** Start SUPPLIED DATA **

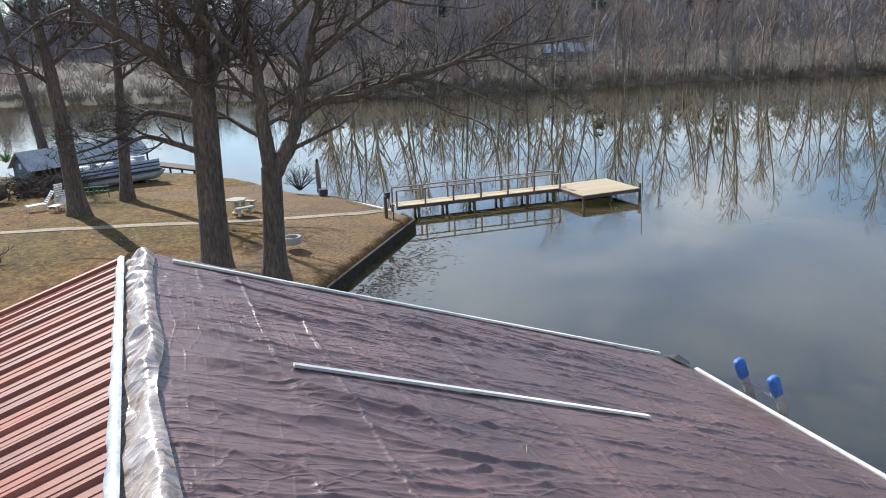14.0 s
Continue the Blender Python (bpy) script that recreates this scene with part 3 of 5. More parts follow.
def brush_source(seed, n=34, tall=1.6):
    """A clump of thin bent stems."""
    r = random.Random(seed)
    b = Build()
    for _ in range(n):
        a = r.uniform(0, 6.28)
        h = tall * r.uniform(0.4, 1.2)
        p = Vector((r.uniform(-0.9, 0.9), r.uniform(-0.9, 0.9), -0.1))
        q = p + Vector((math.cos(a) * h * 0.3, math.sin(a) * h * 0.3, h * 0.6))
        t = q + Vector((math.cos(a + 0.5) * h * 0.35, math.sin(a + 0.5) * h * 0.35, h * 0.4))
        s = Vector((math.sin(a * 3), math.cos(a * 3), 0)) * 0.03
        b.add([tuple(p - s), tuple(p + s), tuple(q + s * 0.8), tuple(q - s * 0.8), tuple(t + s * 0.3), tuple(t - s * 0.3)], [(0, 1, 2, 3), (3, 2, 4, 5)])
    return quads(b)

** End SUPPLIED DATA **

* _WHAT YOU HAVE TO DO_:
Print the full listing exactly, dropping the pictures.

* _THE ANSWER_:
14.0 s
Continue the Blender Python (bpy) script that recreates this scene with part 3 of 5. More parts follow.
def brush_source(seed, n=34, tall=1.6):
    """A clump of thin bent stems."""
    r = random.Random(seed)
    b = Build()
    for _ in range(n):
        a = r.uniform(0, 6.28)
        h = tall * r.uniform(0.4, 1.2)
        p = Vector((r.uniform(-0.9, 0.9), r.uniform(-0.9, 0.9), -0.1))
        q = p + Vector((math.cos(a) * h * 0.3, math.sin(a) * h * 0.3, h * 0.6))
        t = q + Vector((math.cos(a + 0.5) * h * 0.35, math.sin(a + 0.5) * h * 0.35, h * 0.4))
        s = Vector((math.sin(a * 3), math.cos(a * 3), 0)) * 0.03
        b.add([tuple(p - s), tuple(p + s), tuple(q + s * 0.8), tuple(q - s * 0.8), tuple(t + s * 0.3), tuple(t - s * 0.3)], [(0, 1, 2, 3), (3, 2, 4, 5)])
    return quads(b)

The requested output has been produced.